Last of all, if you want quick heat, you're looking to heat water, or you want something small/portable then I'd definitely opt for a regasification stove than a rocket stove - this design is similar in efficiency but it heats up in seconds, it doesn't require being a permanent architectural design, and with the right configuration heating up water can be done without compromising the efficiency. (Truth be told it's possible to do the same with a rocket stove but you'd want to run a thermal exchange around the exhaust, I guess, and that would mean it would be embedded into cob and it wouldn't necessarily draw huge amounts of heat, you'd need the thermal mass of the cob to reach a high internal temperature before it stops robbing heat from the exchange rather that contributing to the heating etc. - not impossible but it would take careful consideration of the design and I wouldn't expect to get hot water in under a few hours from this sort of configuration, at the very least, which is fine if you have a hot water tank and/or you are running the stove basically 24/7 but, again, you'd want to really carefully consider a lot of factors before you go all-in on this and that's way beyond the scope of this comment.)
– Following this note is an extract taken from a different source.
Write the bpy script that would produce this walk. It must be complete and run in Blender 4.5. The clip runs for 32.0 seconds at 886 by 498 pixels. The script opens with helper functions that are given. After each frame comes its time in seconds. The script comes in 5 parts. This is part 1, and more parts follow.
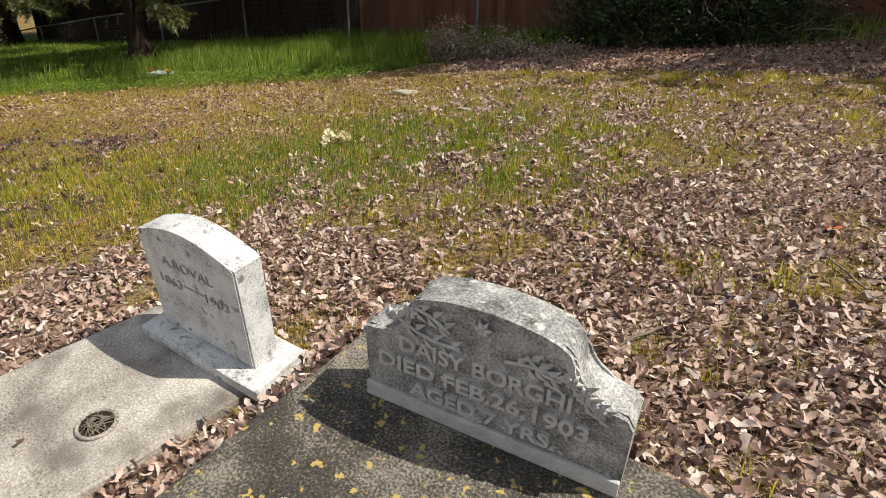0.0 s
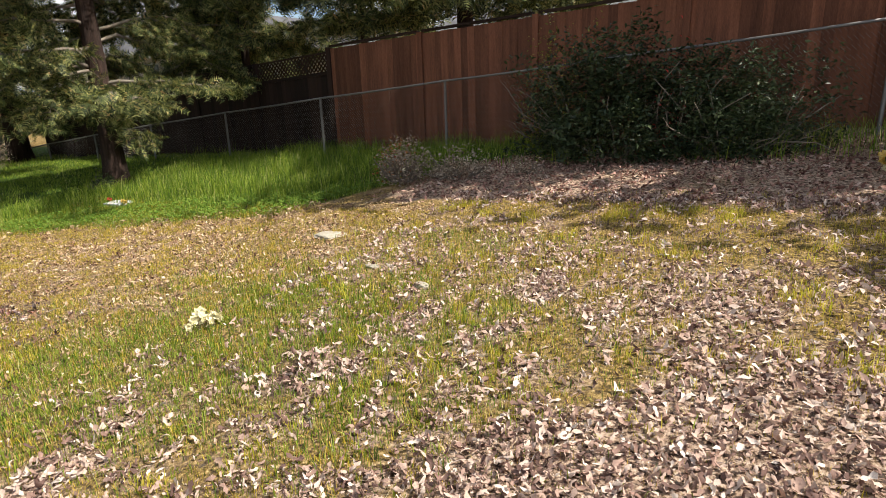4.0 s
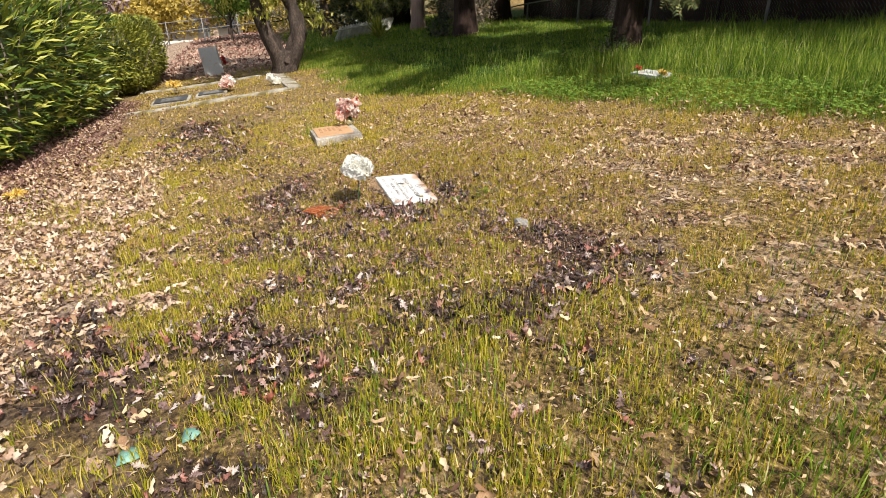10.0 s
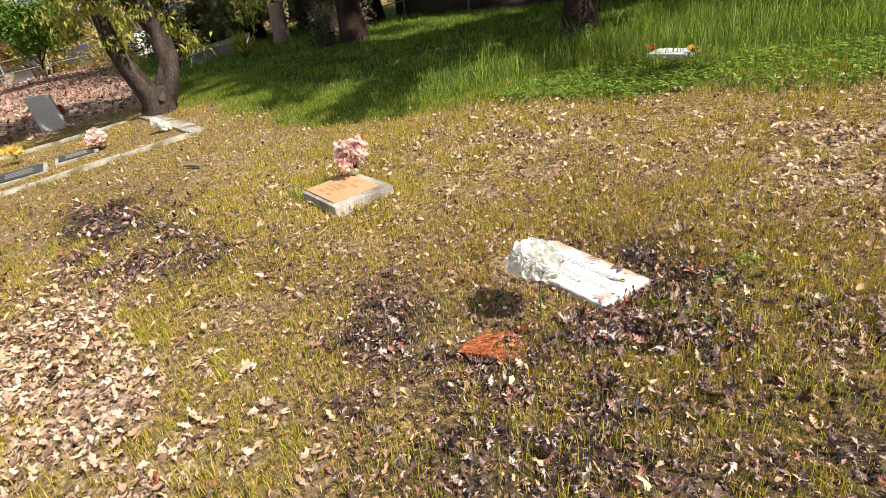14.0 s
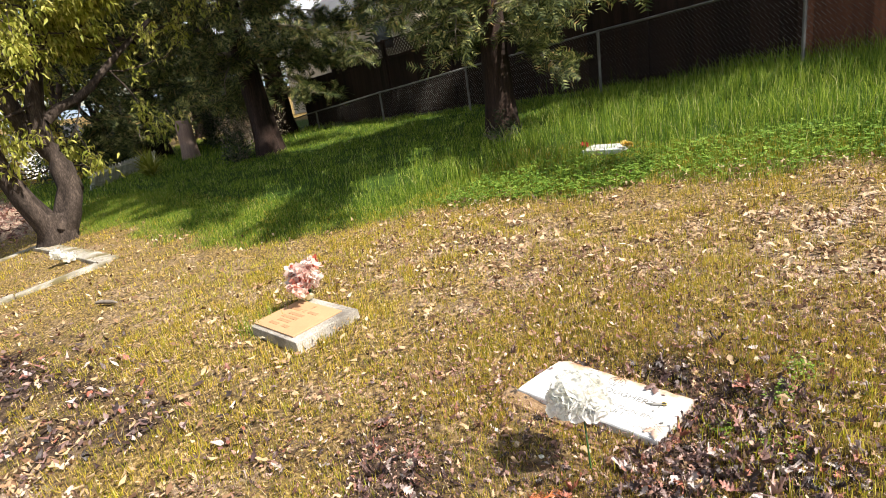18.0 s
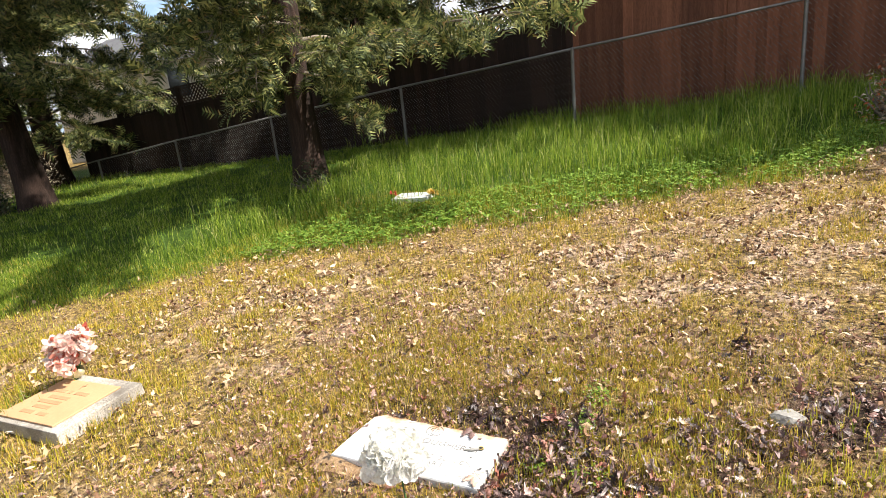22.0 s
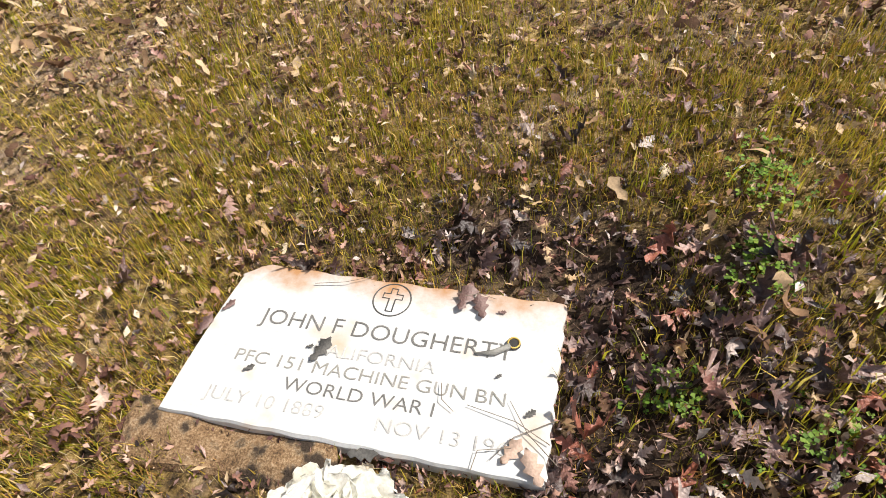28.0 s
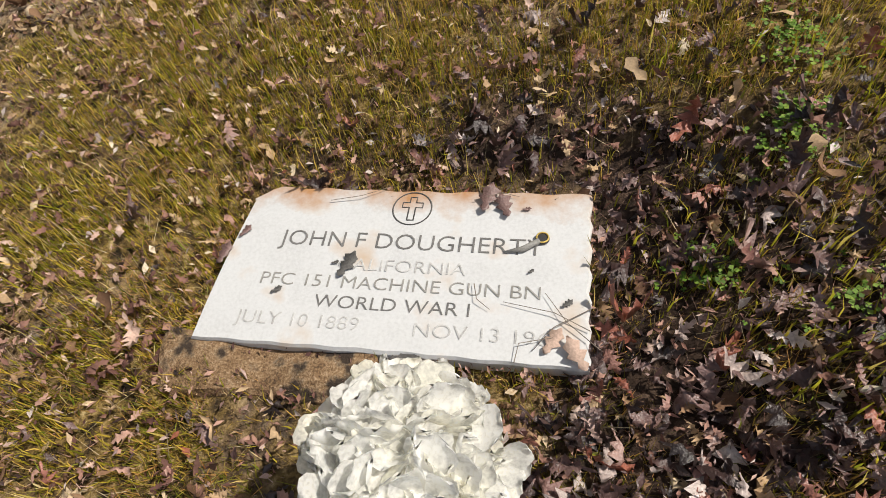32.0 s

Idk what things are like at the moment but it was extremely difficult, if not downright impossible, to get approval for rocket stoves under building codes. Things have been shifting in a positive direction gradually but you would probably want to keep things on the down-low if you were building one of these and it would be likely to have implications for insurance too so yeah.

If I was going to tell anyone about rocket stoves I'd tell them that it's really important to spend a good deal of time studying up so you have a solid understanding of the principles about how a rocket stove functions before you design or build one; it's easy enough to slap some cob together but it's more complicated matter to build a well-designed rocket stove.